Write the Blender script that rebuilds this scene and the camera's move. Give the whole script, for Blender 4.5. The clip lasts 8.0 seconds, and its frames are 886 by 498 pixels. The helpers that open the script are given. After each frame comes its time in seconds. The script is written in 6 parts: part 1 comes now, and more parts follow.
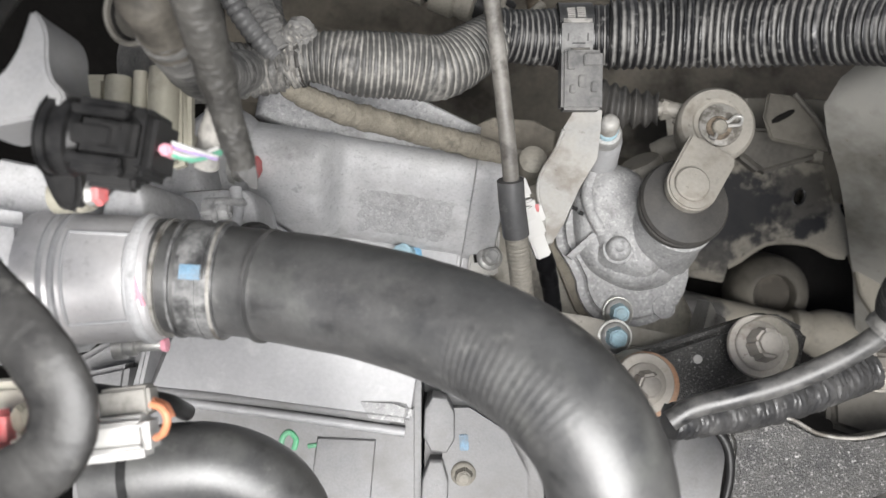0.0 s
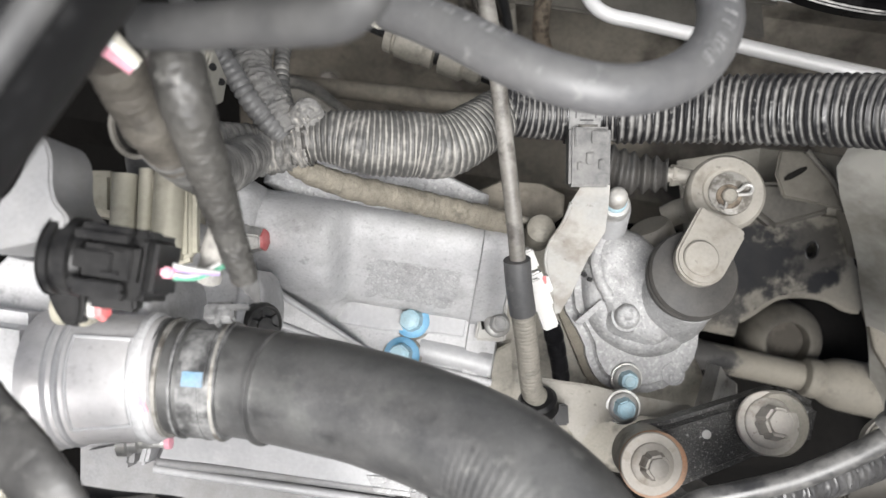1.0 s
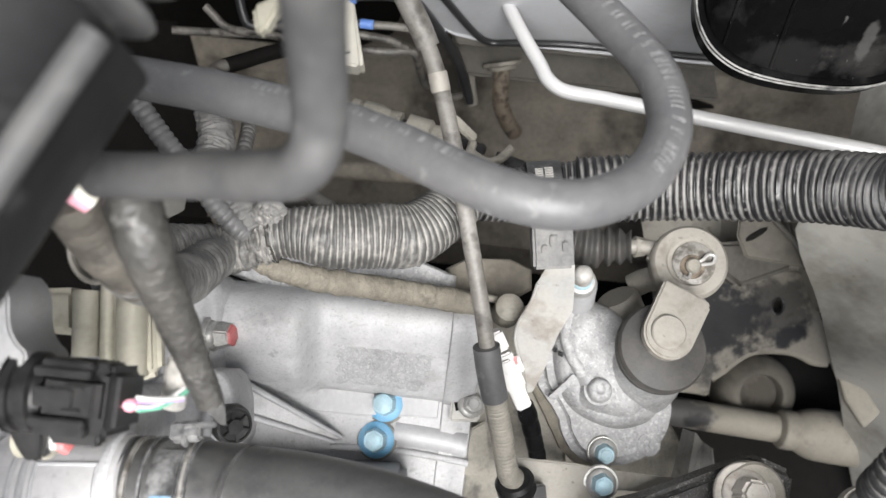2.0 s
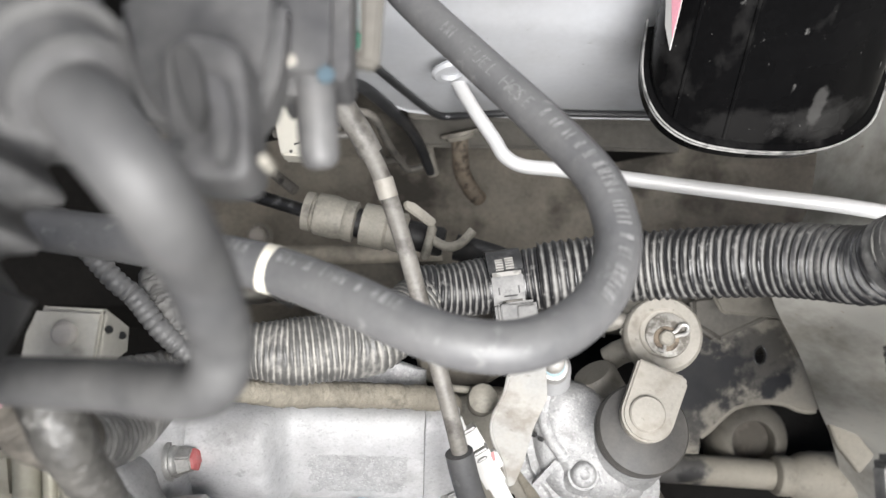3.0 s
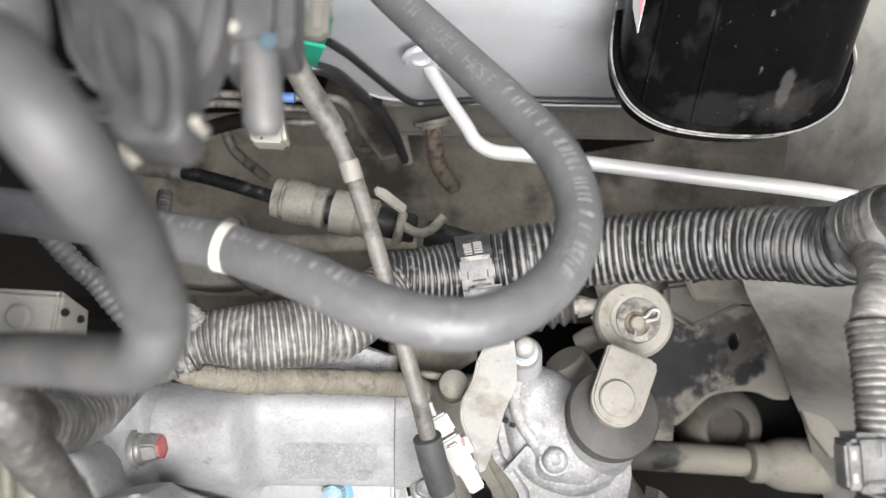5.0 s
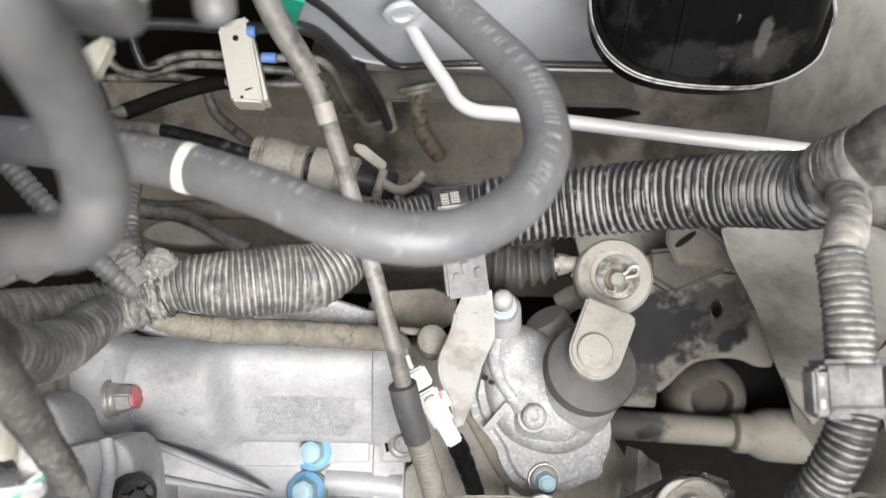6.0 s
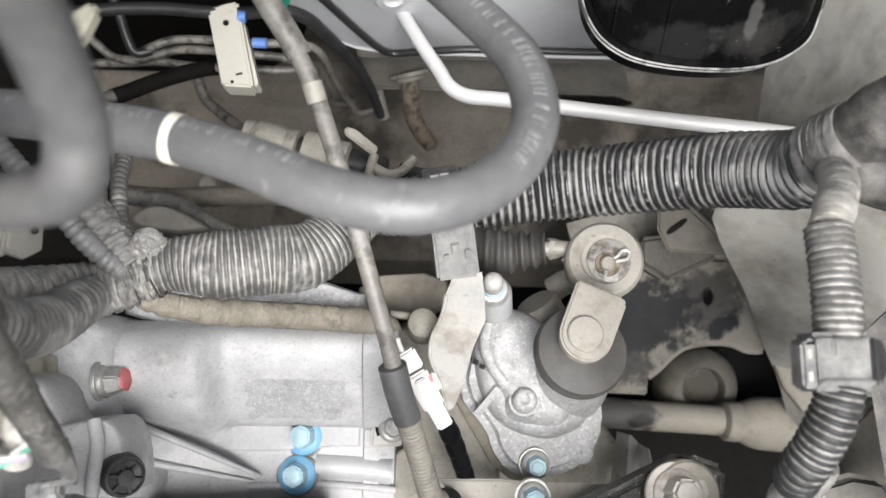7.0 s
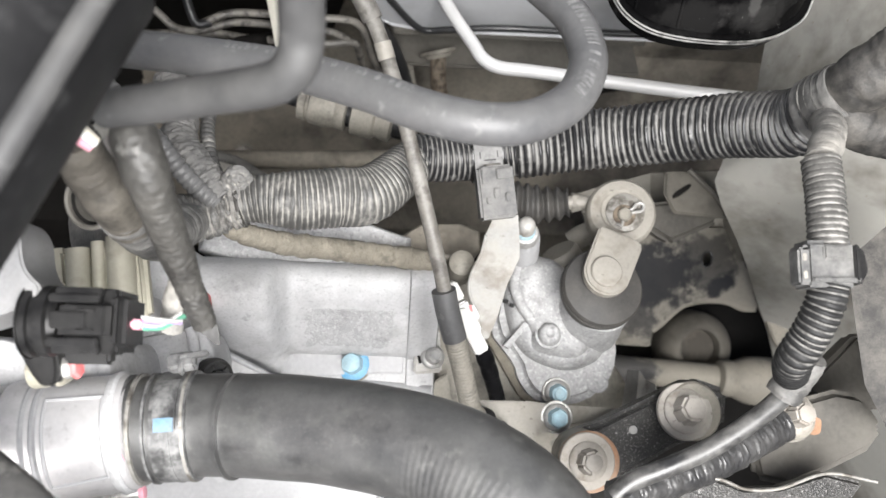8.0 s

^^^^^^^^

◆ **Task objective**: Exclude every picture and copy the remaining data exactly.

◆ **Full output**:
Write the Blender script that rebuilds this scene and the camera's move. Give the whole script, for Blender 4.5. The clip lasts 8.0 seconds, and its frames are 886 by 498 pixels. The helpers that open the script are given. After each frame comes its time in seconds. The script is written in 6 parts: part 1 comes now, and more parts follow.
0.0 s
1.0 s
2.0 s
3.0 s
5.0 s
6.0 s
7.0 s
8.0 s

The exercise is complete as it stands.